Anticipation can be pleasurable expectation or filled with apprehension. It involves contemplation and hope, and it serves to create a foresight or foretaste of future events. Anticipation can be positive or negative, though the negative side is maybe better described as anxiety.

Just like memories allow reliving of events and the joy they brought, anticipation presents the opportunity for enjoying events even before they take place. Yet, too often, we get so caught up in the details of planning that we forget to enjoy the process. For anticipation to hold pleasure, we need to learn to enjoy the process.

When planning events gets in the way of the pleasurable anticipation, it’s time to step back. Maybe feeling uptight and anxious about an upcoming event means over-planning and considering every contingency have added unnecessary complexity and simplifying your approach is needed.

I’m certainly not suggesting a lack of planning. Anyone who knows me much at all knows I would never say such a thing. What I am saying is that I do know that failure to enjoy the process not only results in missing out on a lot of joy but also creates a lot of tension and stress.

For me, truly anticipating means not doing everything myself. When my family prepares for a vacation together — or any other event, really — the joy of the event multiplies. We get to enjoy planning the event, connecting during it, and reliving the memories for years afterward.

Involving others has truly allowed me to enjoy planning and thus enjoy anticipating many of life’s events. If only I’d have had this mindset before planning my wedding many years ago, before so many of my kids’ birthday parties, and even during times spent planning for something as simple as a cookout with a few friends.

As I considered how my over-planning and worrying about “what ifs” used to constantly impede pleasurable anticipation, the Holy Spirit led me to also ask how anticipation exists in my relationship with the Lord. My discoveries revealed yet another area needing some pruning.

Anticipate the Lord

The Bible says Christians should anticipate the day of the Lord’s coming by choosing to live for him now.

“Therefore, being always of good courage, and knowing that while we are at home in the body we are absent from the Lord — for we walk by faith, not by sight — we are of good courage, I say and prefer to be absent from the body and to be at home with the Lord. Therefore we also have as our ambition, whether at home or absent, to be pleasing to Him. For we must all appear before the judgment seat of Christ, so that each one may be recompensed (compensated) for his deeds in the body, according to what he has done, whether good or bad.” (2 Corinthians 5:6-10)

It also tells us to praise God in our anticipation of what he will do because of what he has already done.

“It is by his great mercy that we have been born again, because God raised Jesus Christ from the dead. Now we live with great expectation…” (1 Peter 1:3)

Unfortunately, my walk with the Lord has not always been one of pleasurable anticipation. Rather, it has been one of “hold me up, Lord,” “please fix this,” and “I can’t take it anymore.” While those are not bad pleas in and of themselves and the Lord wants us to cry out to Him in our need, they only just skim the surface of what having a relationship with Christ means.

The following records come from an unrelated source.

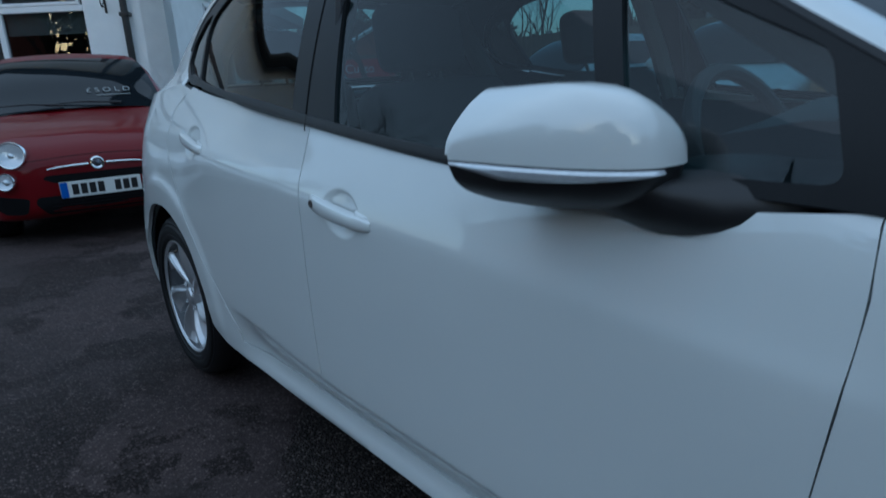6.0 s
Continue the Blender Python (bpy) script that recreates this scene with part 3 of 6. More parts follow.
def crease_points(y0, y1):
    return flank([(y, z) for y in np.arange(y0, y1, 0.016) for z in np.arange(0.324, 0.432, 0.0056)])


fd_scoop, rd_scoop = (2.080, 0.799, 0.13), (2.937, 0.892, 0.16)
fd_surf, rd_surf = scoop_of(*fd_scoop), scoop_of(*rd_scoop)
front_door = both("front_door", skin(fd_surf, fd_out, step=0.012, depth=0.014, out=-1, fine=np.vstack([scoop_points(*fd_scoop), crease_points(1.27, 2.22)])), WHITE, hatchback, "white front door, closed")
rear_door = both("rear_door", skin(rd_surf, rd_out, step=0.012, depth=0.014, out=-1, fine=np.vstack([scoop_points(*rd_scoop), crease_points(2.25, 2.80)])), WHITE, hatchback, "white rear door, closed")


def handle_piece(y0, z0, y1, z1, out=0.0175):
    """A stretch of a pull grip from its rear end to its front end: a bar that bows out and tapers forwards."""
    rows, ts = [], np.linspace(0.0, 1.0, 24)
    for i, t in enumerate(ts):
        y, z = y0 + (y1 - y0) * t, z0 + (z1 - z0) * t
        base = float(body(np.array([(s_at(y, z), z)]))[0, 0])
        h = float(np.interp(t, (0, 0.06, 0.3, 0.6, 0.85, 0.97, 1.0), (0.0145, 0.0168, 0.0168, 0.0158, 0.0138, 0.0110, 0.0085)))
        lift = out * (1 - 0.55 * abs(2 * t - 1)**4)
        if i in (0, 23):
            h, lift = h * 0.9, lift * 0.82
        bow = -0.004 * math.sin(t * math.pi)
        rows.append([(base + 0.004 - lift * c, y, z + bow + h * s_) for c, s_ in ((-0.2, -0.96), (0.45, -1.0), (0.74, -0.90), (0.92, -0.62), (1.0, -0.1), (0.97, 0.45), (0.86, 0.80), (0.55, 1.0), (-0.2, 0.96))])
    R = np.array(rows)
    return joined(grid_piece(R), ([tuple(p) for p in R[0]], [tuple(range(9))]), ([tuple(p) for p in R[-1]], [tuple(range(8, -1, -1))]))


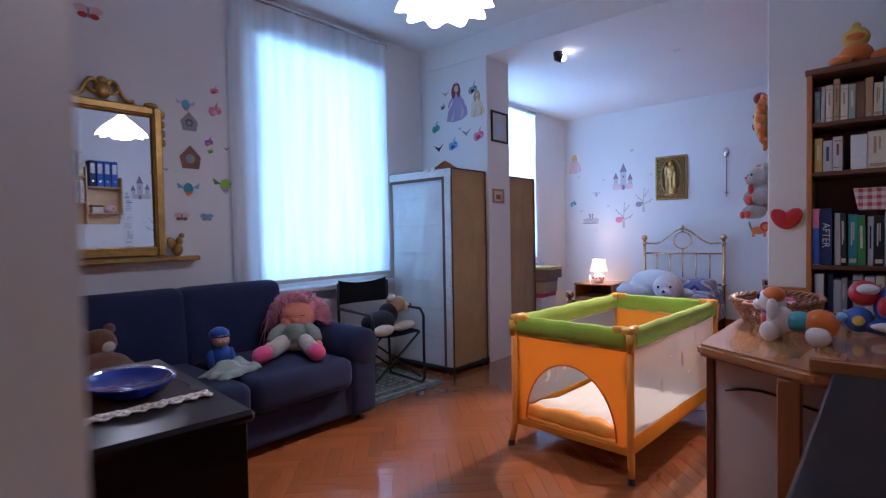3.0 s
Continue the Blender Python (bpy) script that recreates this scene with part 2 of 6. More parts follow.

That relationship doesn’t just mean leaning on him for help in troubled and stressful times. It also means soaring with him in victory and anticipation of his fulfilled promises yet to come because of what he has already done through Christ.

No matter what happens this side of Heaven, we can expect greater things to come when we enter eternity. No matter how low the valley or high the mountaintop, a Christian’s future exists as one of pleasurable anticipation for greater things to come both in this life and in the next.

Living with this anticipation of the Lord should alter our daily lives because we know what God has done, can see what he’s doing, and have promises to hold on to that tell us what to anticipate from him in the future.